WASHINGTON - Trick or treat! While youngsters dress up as ghosts and goblins and go door to door for Halloween, grown-ups across the United States are indulging in all things pumpkin spice.
What started a decade ago as a seasonal Starbucks coffee flavor - which curiously isn't made of pumpkin - has blossomed into something of an autumn American obsession.
Supermarket shelves are bursting with pumpkin spice cookies, chocolates, marshmallows, waffles, bagels, pasta, potato chips, Greek yogurt, hummus, granola and pudding, to name but a few.
Trader Joe's, a hip grocery chain, features "pumpkin-spiced pumpkin seeds" among its arm's length list of edible Halloween offerings.

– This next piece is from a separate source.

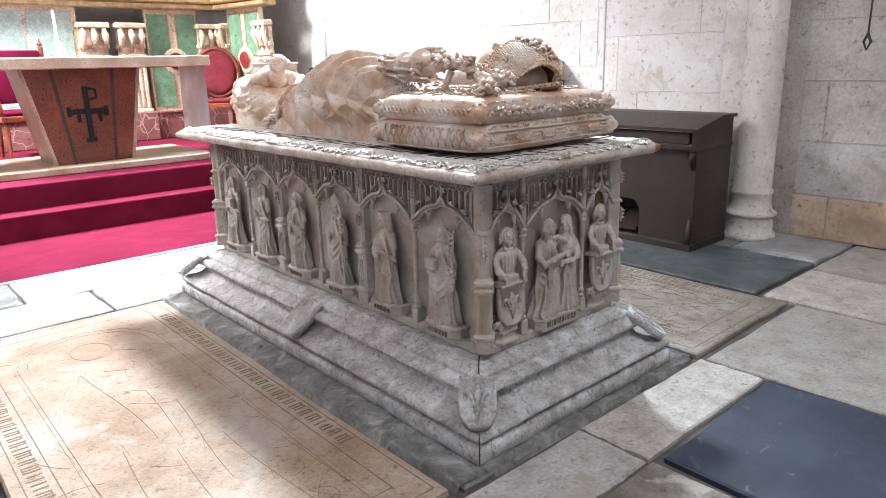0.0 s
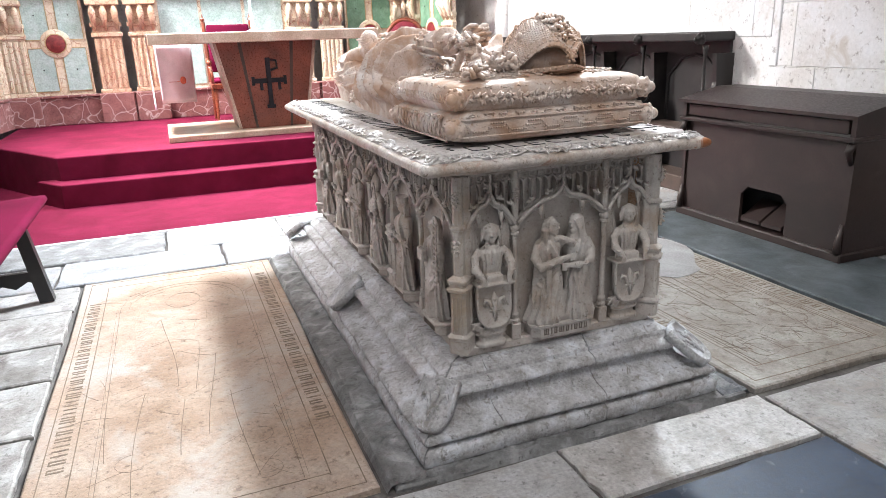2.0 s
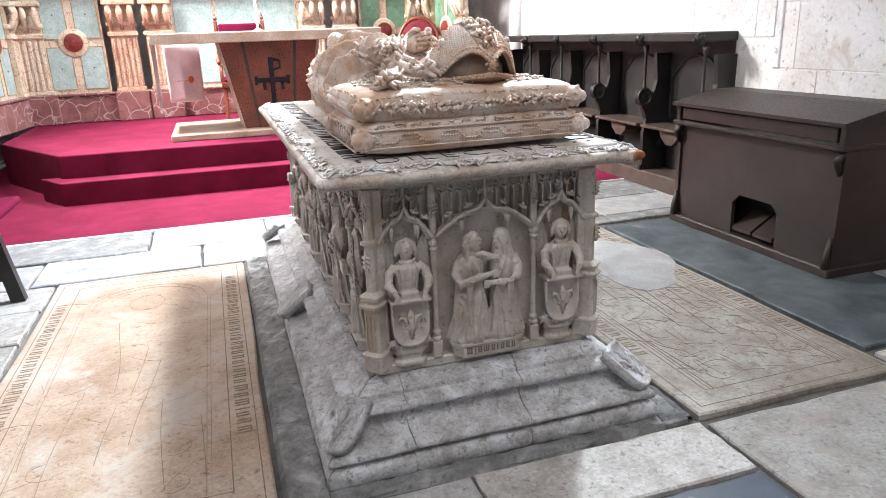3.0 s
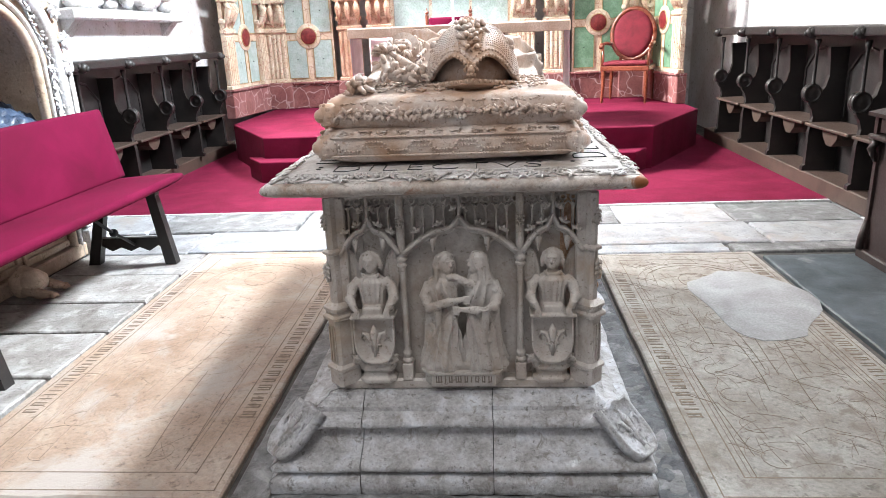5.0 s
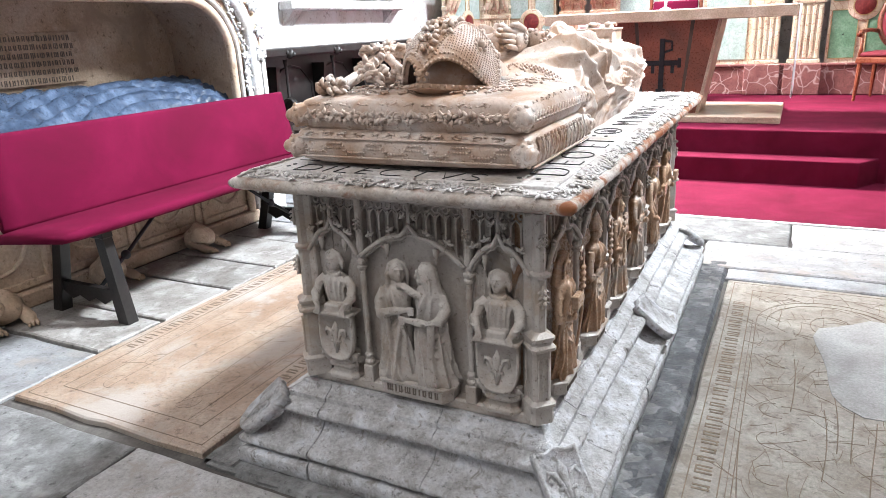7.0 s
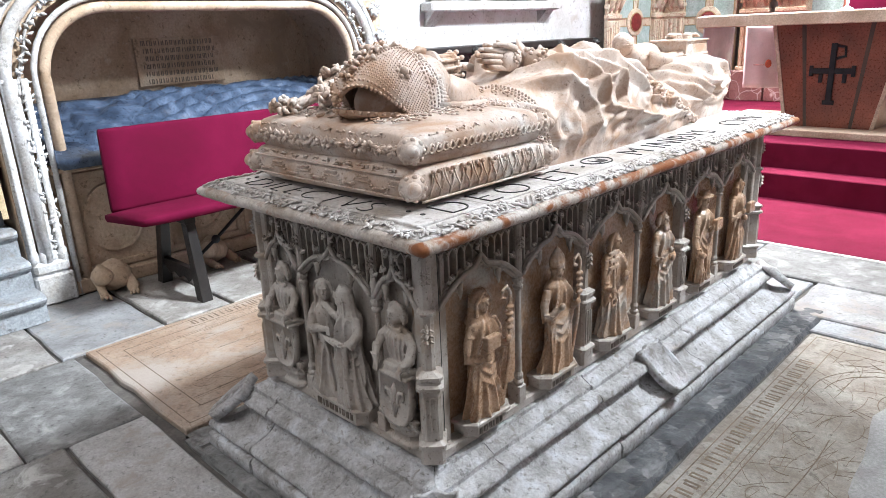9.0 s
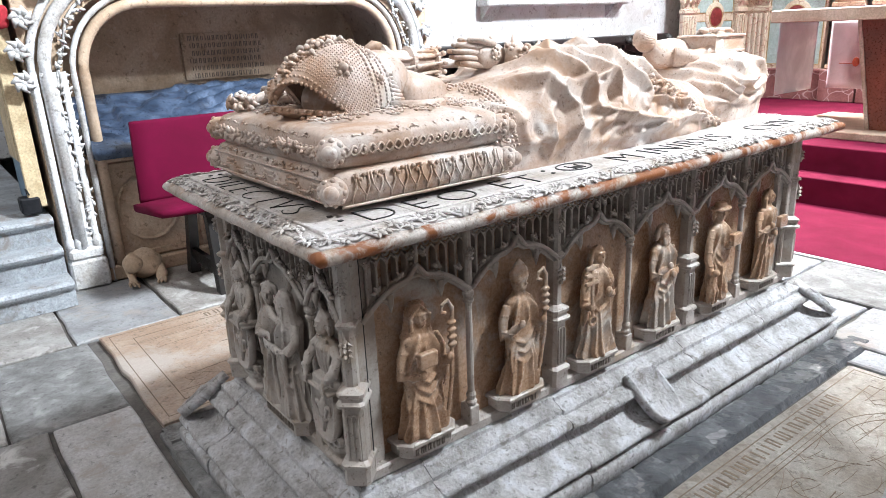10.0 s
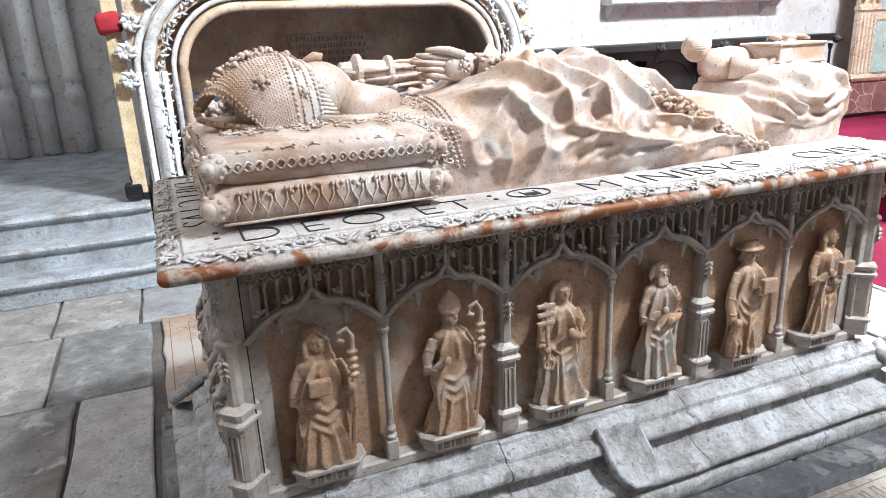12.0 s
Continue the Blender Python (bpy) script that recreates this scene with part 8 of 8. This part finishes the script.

Craft brewers are tapping into a growing market for limited-edition pumpkin-flavored beer. Bartenders mix pumpkin spice cocktails that might go nicely with a pumpkin spice e-cigarette.
"Now, everything from your morning coffee to salad mix has some type of pumpkin flavoring," food writer Samantha Bakall of the Oregonian newspaper in Portland, Oregon reported.

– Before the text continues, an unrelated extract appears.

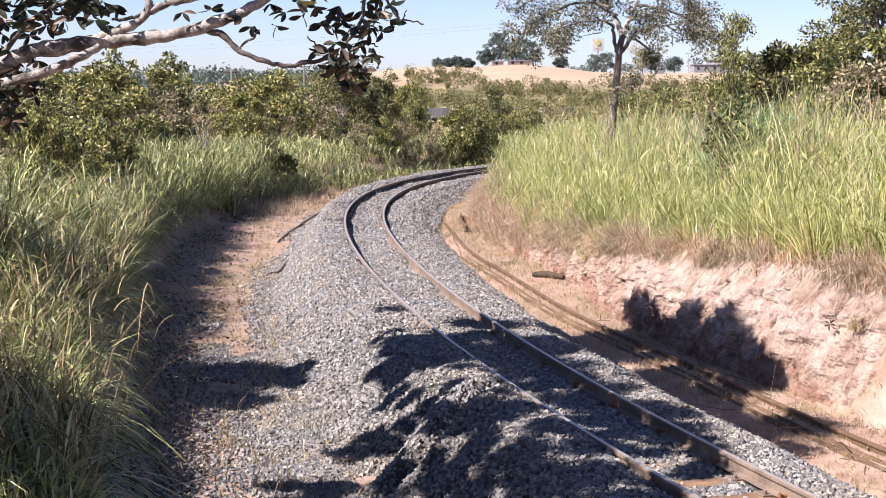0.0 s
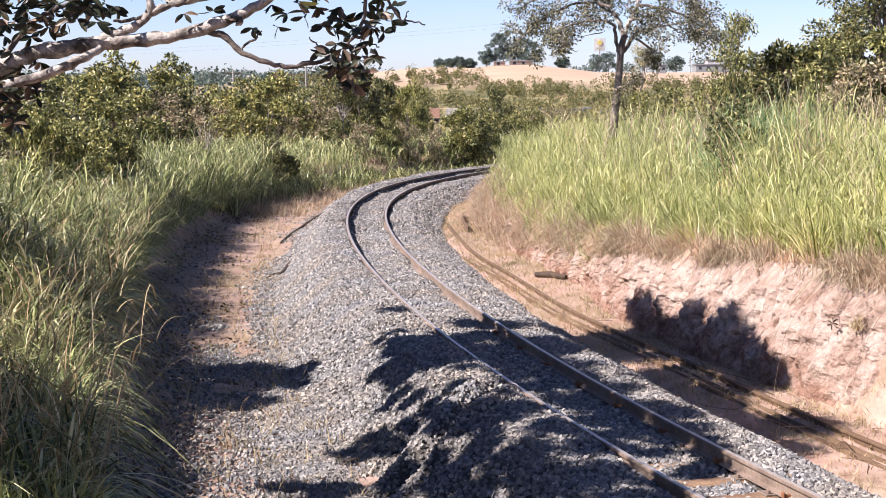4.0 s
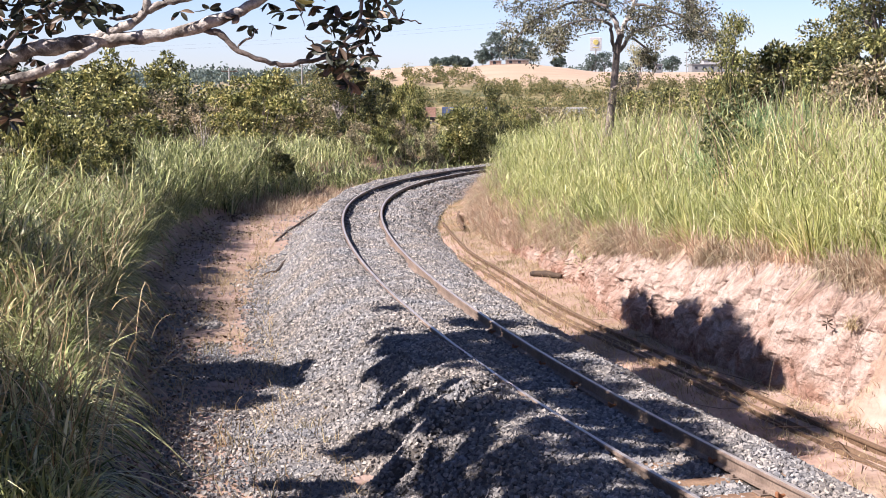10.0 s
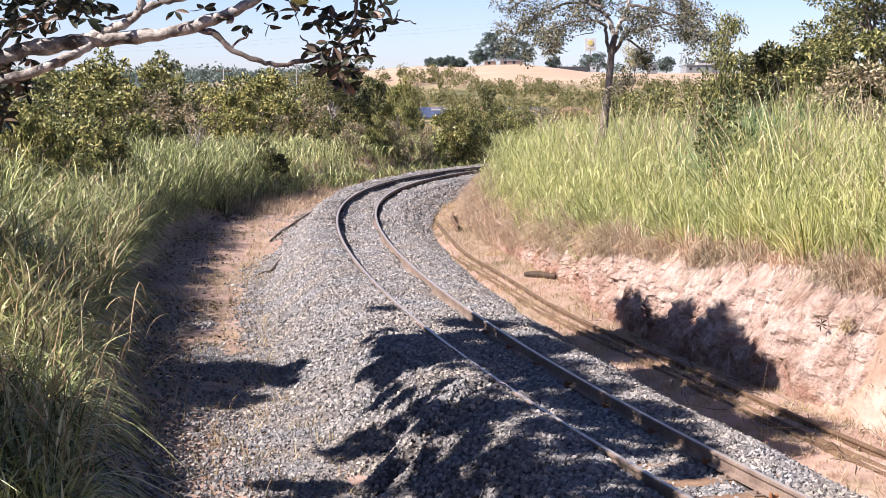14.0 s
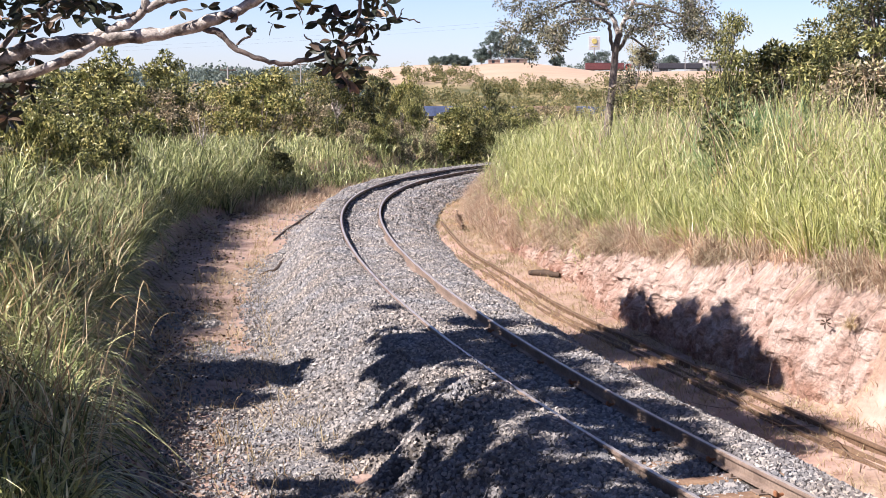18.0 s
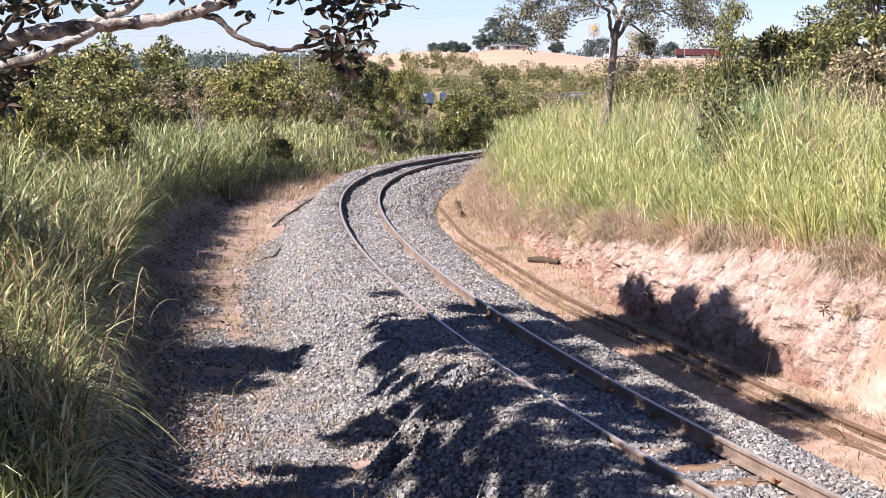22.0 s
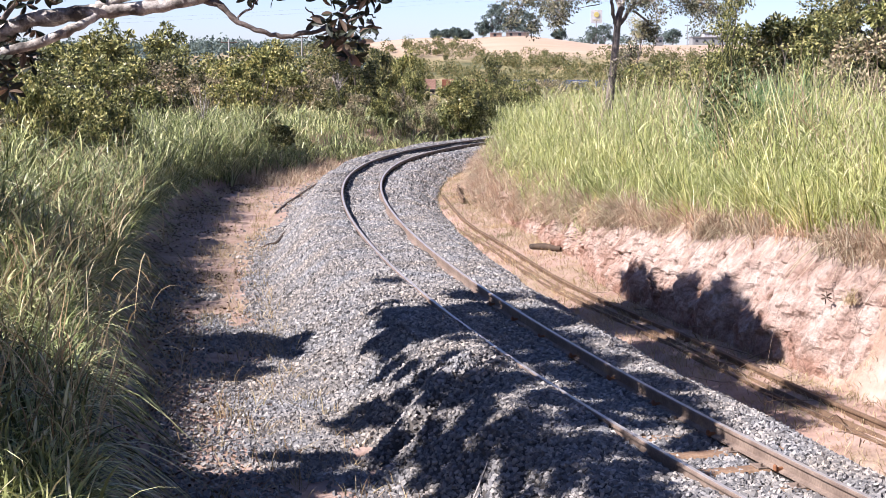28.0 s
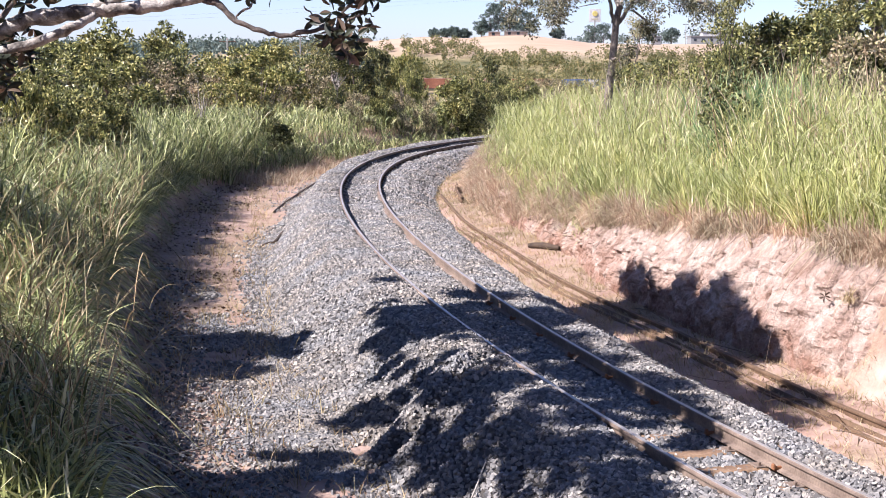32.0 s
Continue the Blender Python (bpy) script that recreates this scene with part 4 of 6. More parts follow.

In a bit of investigative lifestyle journalism, Bakall set out to sample every pumpkin-flavored product she could find. She stopped after 26 items, leaving 17 more untested.
"I've heard of realtors using pumpkin spice candles when they are staging homes as a way to make prospective buyers feel more at home," added Karen Mishra, a marketing professor at Meredith College in Raleigh, North Carolina.
Mercifully, no one - at least, not yet - is marketing pumpkin spice tampons, after a convincing Photoshop image of a spoof pumpkin-scented Tampax box went viral online.
Dollars for pumpkins
Halloween is big business, with American consumers expected to drop $7.4 billion this year on costumes, decorations, candy and more, the National Retail Federation has said.
Some of those greenbacks will be spent on real pumpkins.
Last year US farmers grew 1.13 billion pumpkins, the Department of Agriculture says. Many if not most became jack-o-lanterns, lit on October 31, then dumped in the trash the next day.
For Americans, pumpkins are pregnant with symbolism, even if they've never been a dietary mainstay, said Cindy Ott, author of "Pumpkin: The Curious History of an American Icon."
As more and more Americans moved into cities, the pumpkin came to be associated with the romance of nature and the virtues of country life, the St Louis University professor said.
"It's the meaning that people are celebrating," she told AFP. "There's no practical reason to put pumpkin spice in a cup of coffee or to put a pumpkin on your front stoop."
Starbucks is widely credited for launching the pumpkin spice craze with its Pumpkin Spice Latte, or PSL, concocted in 2003 in the "liquid lab" at its Seattle, Washington headquarters.